Open a web browser, copy and paste the URL below and hit the ENTER key. It will launch NCache Web Manager. http://localhost:8251

  • Now create two caches named as 'lucenecache' & 'datacache'. Follow the Getting Started Guide by NCache to create and manage caches. You can always consult NCache online documentation for more info.

Make sure that Lucene index is enabled for this newly created 'lucenecache' cache. You can enable it through Web Manager or PowerShell tool Enable-LuceneIndex.

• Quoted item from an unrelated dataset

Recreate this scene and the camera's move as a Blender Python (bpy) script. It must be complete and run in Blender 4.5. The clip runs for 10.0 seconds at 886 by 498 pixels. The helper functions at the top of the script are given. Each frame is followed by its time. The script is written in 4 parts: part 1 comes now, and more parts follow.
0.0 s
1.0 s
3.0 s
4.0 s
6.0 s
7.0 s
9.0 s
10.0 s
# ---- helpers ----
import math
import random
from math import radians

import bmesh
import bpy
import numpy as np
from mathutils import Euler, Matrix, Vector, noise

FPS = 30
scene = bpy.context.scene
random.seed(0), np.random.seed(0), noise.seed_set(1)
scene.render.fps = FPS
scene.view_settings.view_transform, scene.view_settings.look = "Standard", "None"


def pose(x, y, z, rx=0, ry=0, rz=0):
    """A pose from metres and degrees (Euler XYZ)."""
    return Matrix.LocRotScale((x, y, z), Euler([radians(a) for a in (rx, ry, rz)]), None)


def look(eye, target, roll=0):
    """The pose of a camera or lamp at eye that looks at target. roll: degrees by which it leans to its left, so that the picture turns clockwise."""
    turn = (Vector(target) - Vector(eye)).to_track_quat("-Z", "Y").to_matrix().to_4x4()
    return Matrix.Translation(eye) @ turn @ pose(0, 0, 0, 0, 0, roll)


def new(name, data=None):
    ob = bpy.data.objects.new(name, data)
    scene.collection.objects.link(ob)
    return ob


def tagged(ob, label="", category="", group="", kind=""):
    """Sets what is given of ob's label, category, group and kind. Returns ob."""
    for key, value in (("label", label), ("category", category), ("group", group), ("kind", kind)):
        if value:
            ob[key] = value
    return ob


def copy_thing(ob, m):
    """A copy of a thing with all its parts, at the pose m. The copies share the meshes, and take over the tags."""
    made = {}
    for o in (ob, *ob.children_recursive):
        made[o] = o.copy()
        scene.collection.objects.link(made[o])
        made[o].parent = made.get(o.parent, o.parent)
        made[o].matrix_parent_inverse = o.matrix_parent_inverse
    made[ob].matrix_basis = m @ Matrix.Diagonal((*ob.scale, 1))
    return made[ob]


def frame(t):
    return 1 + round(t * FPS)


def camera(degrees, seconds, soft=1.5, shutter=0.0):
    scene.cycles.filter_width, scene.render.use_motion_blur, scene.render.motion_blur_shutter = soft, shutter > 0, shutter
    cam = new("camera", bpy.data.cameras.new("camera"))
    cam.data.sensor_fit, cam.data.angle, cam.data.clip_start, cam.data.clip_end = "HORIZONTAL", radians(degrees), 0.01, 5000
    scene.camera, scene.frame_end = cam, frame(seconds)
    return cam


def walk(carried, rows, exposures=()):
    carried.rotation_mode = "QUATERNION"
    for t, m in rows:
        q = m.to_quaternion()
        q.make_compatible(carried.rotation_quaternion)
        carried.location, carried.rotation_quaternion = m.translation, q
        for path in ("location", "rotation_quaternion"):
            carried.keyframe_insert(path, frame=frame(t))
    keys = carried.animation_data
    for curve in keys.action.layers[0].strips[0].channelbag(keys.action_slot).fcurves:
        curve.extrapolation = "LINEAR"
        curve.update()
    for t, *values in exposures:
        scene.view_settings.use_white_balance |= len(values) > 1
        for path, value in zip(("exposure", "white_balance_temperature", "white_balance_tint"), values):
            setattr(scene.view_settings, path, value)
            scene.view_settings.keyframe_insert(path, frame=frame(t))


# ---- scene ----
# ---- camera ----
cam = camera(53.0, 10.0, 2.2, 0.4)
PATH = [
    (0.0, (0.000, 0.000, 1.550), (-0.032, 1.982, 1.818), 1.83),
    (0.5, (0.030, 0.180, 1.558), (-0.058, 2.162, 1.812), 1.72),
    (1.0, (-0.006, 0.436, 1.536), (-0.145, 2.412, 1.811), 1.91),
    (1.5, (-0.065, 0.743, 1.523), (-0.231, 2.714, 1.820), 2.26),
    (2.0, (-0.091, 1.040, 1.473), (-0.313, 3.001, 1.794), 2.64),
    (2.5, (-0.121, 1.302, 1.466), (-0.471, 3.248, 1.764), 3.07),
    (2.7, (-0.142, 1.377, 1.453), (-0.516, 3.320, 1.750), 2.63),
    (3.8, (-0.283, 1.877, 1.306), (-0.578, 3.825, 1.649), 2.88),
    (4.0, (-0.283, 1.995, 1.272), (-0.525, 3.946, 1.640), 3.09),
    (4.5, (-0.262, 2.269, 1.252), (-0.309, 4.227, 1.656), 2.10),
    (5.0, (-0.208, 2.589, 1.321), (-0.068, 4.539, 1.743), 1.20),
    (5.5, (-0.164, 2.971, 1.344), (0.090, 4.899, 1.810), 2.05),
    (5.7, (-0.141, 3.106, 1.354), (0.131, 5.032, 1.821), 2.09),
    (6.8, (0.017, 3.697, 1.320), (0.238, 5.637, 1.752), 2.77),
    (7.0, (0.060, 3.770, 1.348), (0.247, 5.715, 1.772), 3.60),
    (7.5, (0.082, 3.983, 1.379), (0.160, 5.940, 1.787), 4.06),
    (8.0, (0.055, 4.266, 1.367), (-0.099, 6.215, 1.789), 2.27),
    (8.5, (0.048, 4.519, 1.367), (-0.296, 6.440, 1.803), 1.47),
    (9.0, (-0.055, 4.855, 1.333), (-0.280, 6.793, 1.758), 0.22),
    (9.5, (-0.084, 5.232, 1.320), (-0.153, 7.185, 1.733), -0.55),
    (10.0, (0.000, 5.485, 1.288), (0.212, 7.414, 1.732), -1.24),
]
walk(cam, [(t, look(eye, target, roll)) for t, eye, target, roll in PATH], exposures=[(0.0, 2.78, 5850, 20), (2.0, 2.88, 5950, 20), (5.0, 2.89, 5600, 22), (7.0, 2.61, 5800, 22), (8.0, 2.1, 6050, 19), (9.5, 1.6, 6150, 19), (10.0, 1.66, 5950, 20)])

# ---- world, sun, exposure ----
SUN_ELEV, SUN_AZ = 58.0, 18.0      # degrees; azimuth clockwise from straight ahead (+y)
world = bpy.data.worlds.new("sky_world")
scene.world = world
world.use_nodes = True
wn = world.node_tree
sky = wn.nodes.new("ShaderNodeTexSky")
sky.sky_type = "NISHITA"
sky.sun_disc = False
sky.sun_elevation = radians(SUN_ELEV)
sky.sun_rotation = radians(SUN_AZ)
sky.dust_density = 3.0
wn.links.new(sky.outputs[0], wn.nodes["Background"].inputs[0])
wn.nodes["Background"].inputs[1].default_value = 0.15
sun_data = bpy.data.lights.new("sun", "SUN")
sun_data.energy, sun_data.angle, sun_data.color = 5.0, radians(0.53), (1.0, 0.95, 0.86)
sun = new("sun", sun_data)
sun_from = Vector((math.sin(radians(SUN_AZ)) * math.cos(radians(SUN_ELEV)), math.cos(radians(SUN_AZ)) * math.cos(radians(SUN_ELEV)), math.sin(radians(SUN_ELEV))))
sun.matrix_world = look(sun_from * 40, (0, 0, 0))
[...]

Step 3. Open NCache E-commerce project with Visual Studio

This project is built using Visual Studio 2019. If you do not have it, you can download it from Micorosft website. Launch Visual Studio to open and compile this application:

  1. Open Visual Studio.
  2. Open the NCommerce solution file (NCommerce.sln).
  3. Right-click on the solution NCommerce and in the dropdown menu click on Restore Nuget Packages.
  4. Now again right-click on the solution NCommerce, and choose Build Solution.

Step 4. Load data into NCache using DataLoader Console App

  1. Right-click on the DataLoader project.
  2. Go to the Debug sub-menu and click on Start New Instance
  3. In the newly launched console DataLoader app, press the letter "B" to select the bulk load option, to add documents & create a full-text index.
  4. Finally, close this application by pressing "Q" or clicking on the close button.

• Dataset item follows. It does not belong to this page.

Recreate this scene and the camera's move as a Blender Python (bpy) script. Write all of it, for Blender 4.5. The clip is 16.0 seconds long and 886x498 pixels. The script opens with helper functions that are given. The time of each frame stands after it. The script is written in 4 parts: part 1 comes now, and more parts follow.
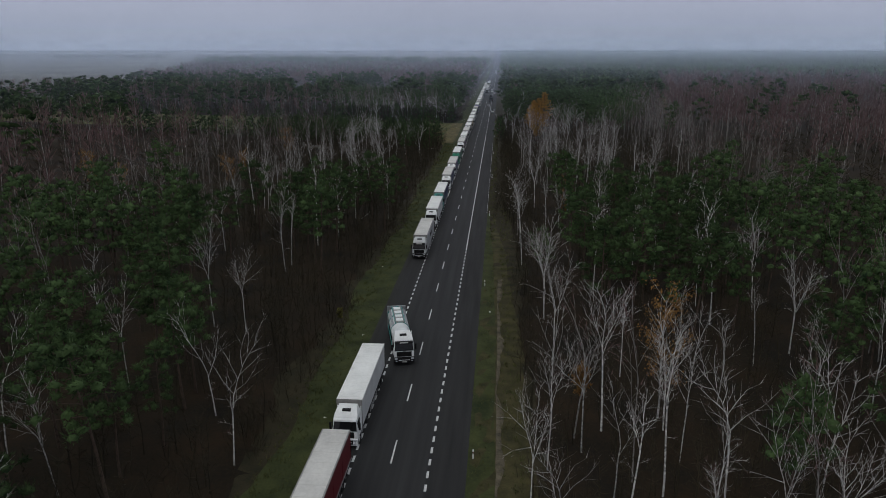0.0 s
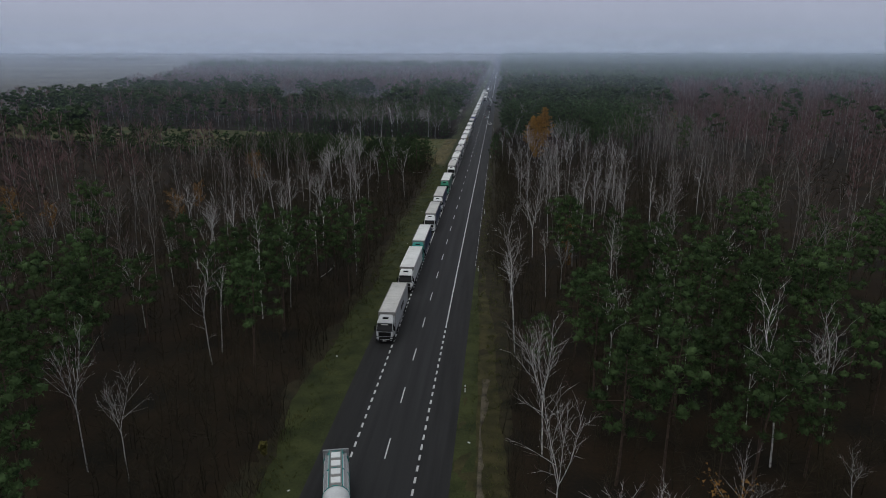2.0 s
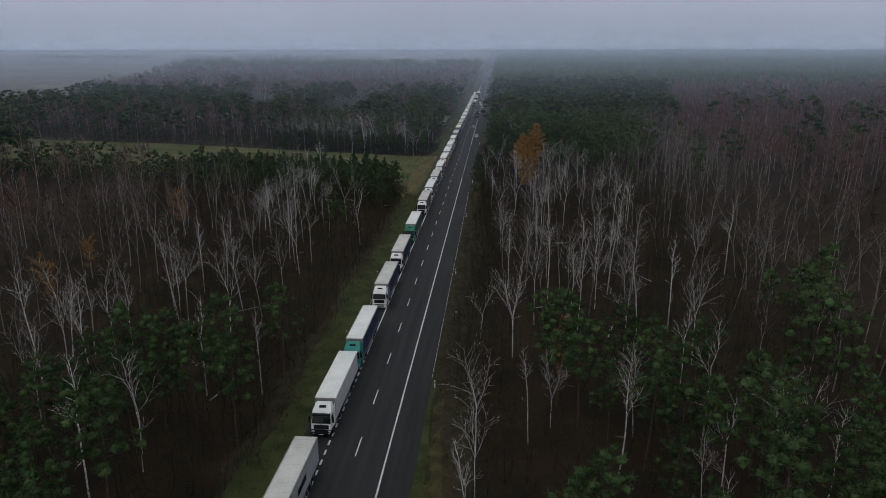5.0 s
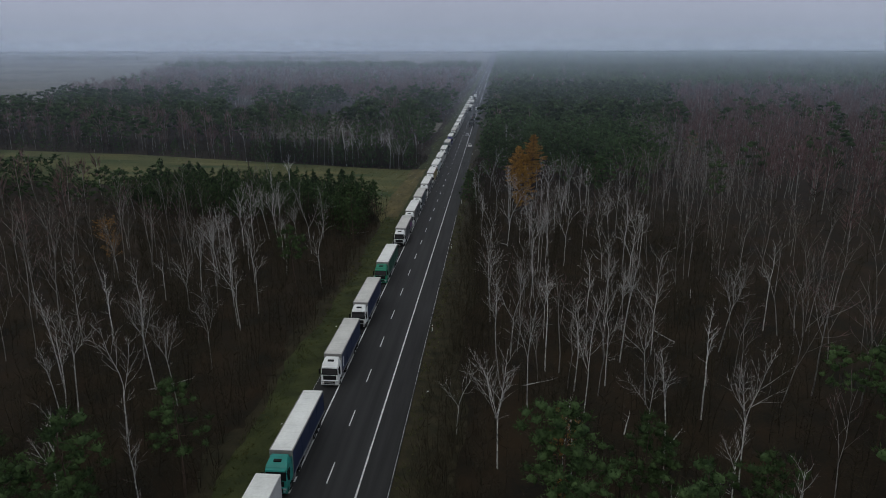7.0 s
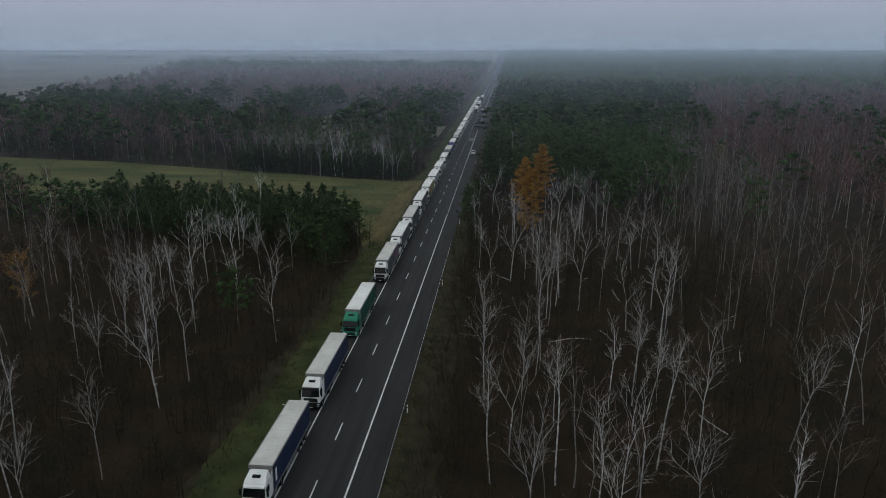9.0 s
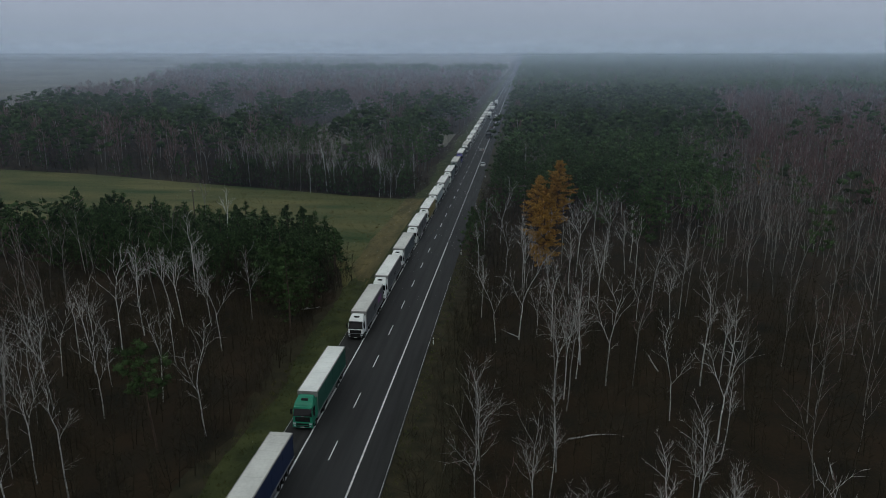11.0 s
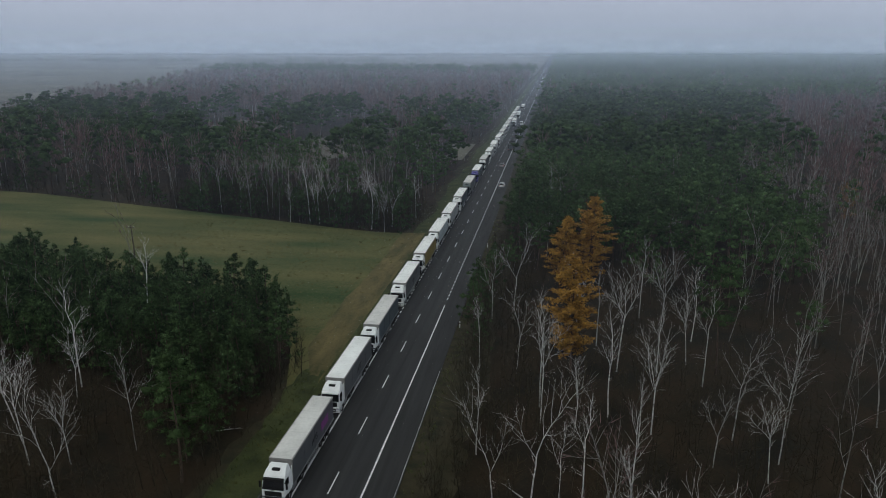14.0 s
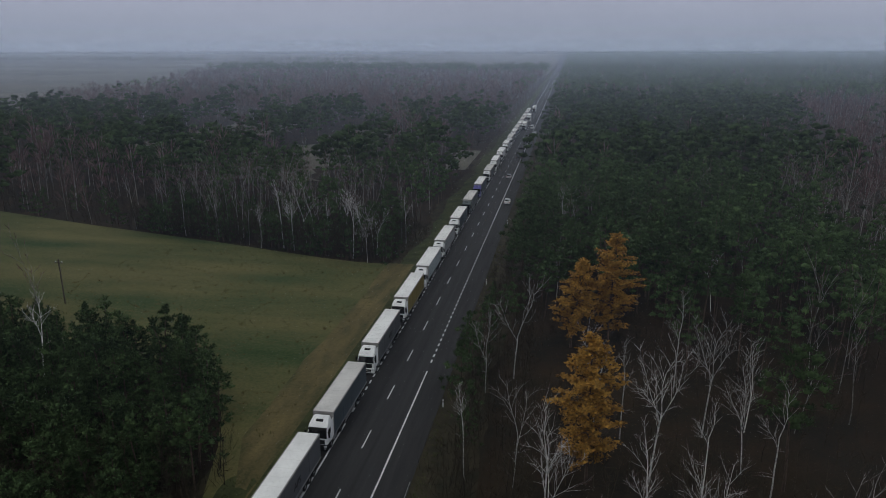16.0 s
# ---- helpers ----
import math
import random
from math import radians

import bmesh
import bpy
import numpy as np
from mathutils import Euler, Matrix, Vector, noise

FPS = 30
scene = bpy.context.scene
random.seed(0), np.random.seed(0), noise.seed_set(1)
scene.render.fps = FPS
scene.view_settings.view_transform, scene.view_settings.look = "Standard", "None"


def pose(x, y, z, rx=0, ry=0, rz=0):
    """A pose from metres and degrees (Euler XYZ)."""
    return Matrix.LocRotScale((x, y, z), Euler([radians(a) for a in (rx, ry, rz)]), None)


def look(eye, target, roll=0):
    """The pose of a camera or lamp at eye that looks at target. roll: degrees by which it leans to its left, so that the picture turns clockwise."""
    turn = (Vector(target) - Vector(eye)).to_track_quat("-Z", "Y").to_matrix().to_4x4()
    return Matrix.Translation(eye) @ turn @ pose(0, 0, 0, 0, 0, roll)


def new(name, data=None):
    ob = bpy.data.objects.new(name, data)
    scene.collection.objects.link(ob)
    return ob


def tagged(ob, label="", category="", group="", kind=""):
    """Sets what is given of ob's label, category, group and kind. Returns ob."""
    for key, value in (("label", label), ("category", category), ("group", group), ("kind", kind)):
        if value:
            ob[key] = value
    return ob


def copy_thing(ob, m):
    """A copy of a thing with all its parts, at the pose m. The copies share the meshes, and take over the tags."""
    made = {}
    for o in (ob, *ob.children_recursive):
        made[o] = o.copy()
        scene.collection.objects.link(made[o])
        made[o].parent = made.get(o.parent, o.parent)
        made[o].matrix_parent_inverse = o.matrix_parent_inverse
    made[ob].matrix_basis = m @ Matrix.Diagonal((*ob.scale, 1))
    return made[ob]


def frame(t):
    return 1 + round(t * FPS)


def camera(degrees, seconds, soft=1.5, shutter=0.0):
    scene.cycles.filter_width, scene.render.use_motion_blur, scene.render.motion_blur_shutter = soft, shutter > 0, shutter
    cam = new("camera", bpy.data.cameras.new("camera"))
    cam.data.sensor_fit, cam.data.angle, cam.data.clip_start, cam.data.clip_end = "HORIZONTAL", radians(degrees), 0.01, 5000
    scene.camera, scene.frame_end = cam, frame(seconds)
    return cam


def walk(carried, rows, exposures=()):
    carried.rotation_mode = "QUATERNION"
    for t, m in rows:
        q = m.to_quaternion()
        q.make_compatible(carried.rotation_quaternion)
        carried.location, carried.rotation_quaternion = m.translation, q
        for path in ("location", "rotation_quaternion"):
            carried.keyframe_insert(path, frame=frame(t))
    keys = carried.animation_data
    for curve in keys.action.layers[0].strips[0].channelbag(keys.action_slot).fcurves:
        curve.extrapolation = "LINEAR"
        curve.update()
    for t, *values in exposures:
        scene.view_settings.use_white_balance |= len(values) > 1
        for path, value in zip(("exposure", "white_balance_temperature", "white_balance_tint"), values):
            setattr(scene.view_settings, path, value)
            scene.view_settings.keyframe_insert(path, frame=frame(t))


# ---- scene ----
# seconds, x, y, z, pitch, roll, yaw: the road runs along y, its centre line is x = 0
cam = camera(65.0, 16.0, soft=0.9)
ROWS = [
    (0.0, 9.36, -56.12, 37.05, -16.03, 0.01, 4.56),
    (0.5, 9.66, -48.66, 37.92, -15.99, 0.02, 4.54),
    (1.0, 10.09, -41.33, 38.86, -15.94, 0.01, 4.57),
    (1.5, 10.62, -34.10, 39.84, -15.92, 0.02, 4.68),
    (2.0, 11.22, -26.95, 40.80, -15.88, -0.00, 4.65),
    (2.5, 11.87, -19.86, 41.70, -16.36, 0.02, 4.49),
    (3.0, 12.54, -12.80, 42.53, -16.29, 0.03, 4.43),
    (3.5, 13.23, -5.76, 43.27, -16.26, -0.01, 4.44),
    (4.0, 13.92, 1.27, 43.90, -16.27, -0.01, 4.40),
    (6.5, 17.02, 36.60, 45.33, -16.09, 0.11, 4.21),
    (7.0, 17.54, 43.73, 45.32, -16.10, 0.07, 4.29),
    (7.5, 18.02, 50.89, 45.24, -16.11, 0.06, 4.44),
    (8.0, 18.46, 58.07, 45.11, -16.15, 0.04, 4.60),
    (8.5, 18.87, 65.27, 44.94, -16.13, 0.02, 4.82),
    (9.0, 19.24, 72.48, 44.75, -16.16, -0.01, 5.11),
    (11.5, 20.68, 108.53, 44.05, -15.84, -0.03, 6.82),
    (12.0, 20.90, 115.68, 44.04, -15.82, -0.07, 7.20),
    (12.5, 21.10, 122.81, 44.08, -15.82, -0.09, 7.55),
    (13.0, 21.28, 129.89, 44.17, -15.87, -0.07, 8.00),
    (13.5, 21.44, 136.92, 44.30, -15.89, -0.02, 8.45),
    (14.0, 21.57, 143.90, 44.46, -15.93, 0.00, 8.88),
    (14.5, 21.67, 150.81, 44.61, -16.04, 0.02, 9.37),
    (15.0, 21.73, 157.67, 44.74, -16.06, 0.05, 9.77),
    (15.5, 21.74, 164.45, 44.80, -16.06, 0.07, 9.92),
    (16.0, 21.69, 171.16, 44.75, -16.05, 0.05, 9.92),
]
walk(cam, [(t, pose(x, y, z, 90 + pitch, roll, yaw)) for t, x, y, z, pitch, roll, yaw in ROWS],
     exposures=((0, 0.06, 6500, 10), (4.0, 0.06, 6500, 10), (7.0, 0.02, 6500, 8), (9.0, 0, 6420, 4), (12.5, -0.03, 6400, 1), (13.0, 0.05, 6400, 1), (13.5, 0.24, 6450, 2), (14.0, 0.26, 6500, 4), (14.5, -0.15, 6550, 6), (15.0, -0.05, 6550, 7), (16.0, -0.05, 6550, 10)))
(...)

Step 5. Launch the NCommerceWeb application to search products

Now back in Visual Studio, hit the F5 button to launch the NCommerceWeb application. Using it you can search your required product(s) by typing its name or description in the search box and clicking on the Search button.

  • If you want to search the given word for a specific category, choose it from the Category dropdown list, enter your search word or phrase (multiple words) and click on the Search button.
  • You will be presented with products which were found as the result of your search criteria, using Lucene.
  • If you want to see the details of any of the products returned, click on its name or image to see its full details in a new page.

NOTE: Object caching is also used when you view the individual product.